Cliff also received attention when his composition “Trapped” was recorded by Bruce Springsteen & the E Street Band for the We Are the World benefit album—the track became the most-programmed song on radio and a staple of Springsteen’s live shows during his world tour. “I had met Bruce before—he used to do ‘Trapped’ in his sets a long time before that Ethiopian situation. He’s for real. There’s one area in my career that I haven’t been able to overcome up to now. I have helped to create the music that is now known as reggae music, but at the same time, I’ve created other music forms that aren’t as popular.”

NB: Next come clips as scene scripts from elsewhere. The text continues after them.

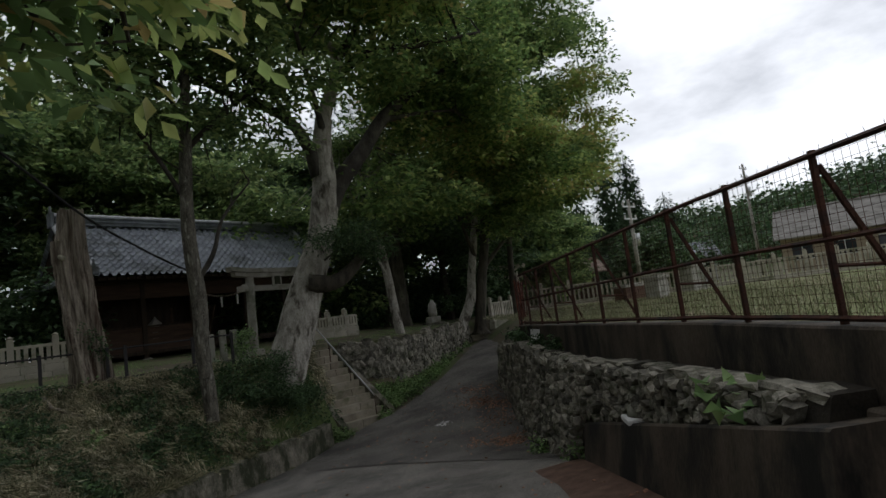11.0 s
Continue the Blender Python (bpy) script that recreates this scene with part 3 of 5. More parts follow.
part("rail", Shape().tube([ra(.05, .62), ra(.5, .62), ra(1.03, .62)], 0.018, 8), GALV, hr, smooth=True)
for t in (0.05, 0.42, 0.74, 1.02):
    part("post", Shape().tube([ra(t, 0.05), ra(t, .6)], 0.014, 6), RUST_DARK, hr, smooth=True)

# ---- iron railing on the terrace's edge ----
rail = thing("iron_railing", "black iron railing of two thin rails on the terrace edge", "railing")
RP = smooth_path([(-9, 26.9), (0, 24.1), (4.2, 22.5), (5.6, 22.22), (7.15, 22.2), (8.6, 22.35), (9.6, 22.6)], 6)
for h in (0.74,):
    part("rail", Shape().tube([(*p, T + h) for p in RP], 0.022, 6), IRON, rail)
part("rail", Shape().tube([(*p, T + 0.1) for p in RP], 0.014, 6), IRON, rail)
for p in [(-6.2, 26.1), (-4.3, 25.5), (-2.4, 24.95), (-0.6, 24.45), (1.2, 23.65), (2.7, 23.05), (4.2, 22.5), (5.6, 22.22), (6.8, 22.2), (7.15, 22.2), (8.6, 22.35), (9.6, 22.6)]:
    part("post", Shape().box((-0.032, -0.032, -0.15), (0.032, 0.032, 0.8), Matrix.Translation((*p, T)), 0.003), IRON, rail)

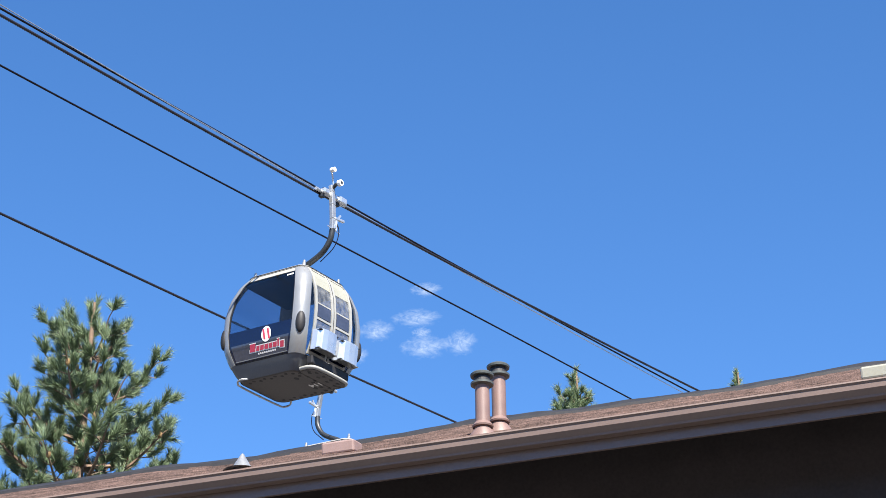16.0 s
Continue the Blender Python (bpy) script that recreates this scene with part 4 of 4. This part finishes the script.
turn2 = Matrix((ALONG, INTO, Vector((0, 0, 1)))).transposed().to_4x4()
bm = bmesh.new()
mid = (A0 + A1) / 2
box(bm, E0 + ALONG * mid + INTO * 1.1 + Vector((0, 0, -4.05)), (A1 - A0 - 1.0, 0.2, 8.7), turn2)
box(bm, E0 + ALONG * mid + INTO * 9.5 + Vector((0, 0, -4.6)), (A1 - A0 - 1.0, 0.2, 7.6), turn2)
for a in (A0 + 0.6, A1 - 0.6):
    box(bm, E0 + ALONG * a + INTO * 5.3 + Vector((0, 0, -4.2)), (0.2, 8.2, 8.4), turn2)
# wall shares the soffit's shade colour
part("wall", bm, M_EAVE_SHADE, far_house)


def thin_flue(base, h, label):
    top = empty("flue_pipe", Matrix.Translation(base))
    bm = bmesh.new()
    lathe(bm, [(0.072, -0.2), (0.070, h)], 20)
    smooth(part("pipe", bm, M_PIPE, top))
    bm = bmesh.new()
    lathe(bm, [(0.15, -0.08), (0.13, 0.03), (0.08, 0.10), (0.075, 0.12)], 20)
    lathe(bm, [(0.10, 0.115), (0.105, 0.13), (0.074, 0.17)], 20)
    smooth(part("flashing", bm, M_PIPE, top), 35)
    bm = bmesh.new()
    lathe(bm, [(0.072, h - 0.01), (0.112, h + 0.0), (0.114, h + 0.02), (0.085, h + 0.03)], 24)
    smooth(part("collar", bm, M_STEEL, top), 35)
    bm = bmesh.new()
    lathe(bm, [(0.085, h + 0.03), (0.080, h + 0.095)], 24)
    part("screen", bm, M_RUBBER, top, "dark cap screen")
    bm = bmesh.new()
    lathe(bm, [(0.112, h + 0.09), (0.116, h + 0.11), (0.10, h + 0.125), (0.03, h + 0.14)], 24)
    smooth(part("cap", bm, M_STEEL, top, "dull grey metal cap"), 35)
    return tagged(top, label, "flue", "pair of thin flues")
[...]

Over the years, such fusion efforts had gotten Cliff rapped as a musical and cultural sellout. He might have deflected some of the criticism if it became known that he was Muslim and his roots were in R&B as much as reggae. But ever since he put strings on his 1970 hit “Wonderful World, Beautiful People,” he’d been castigated by certain camps. “They claimed I was watering down reggae, commercializing it. I couldn’t figure it out—they should be crediting me, rather than discrediting,” he lamented. “I am a ballad writer and singer, and I love that side of me as well. In Jamaica, they’re saying that I’m ‘the ambassador of reggae’ and those kind of things. I accept those titles that they give me, but I hope the day will come when they recognize the other side of my musical creativity.”

Cliff was inducted into the Rock and Roll Hall of Fame in 2010, one of two Jamaicans in the hall, the other being Bob Marley.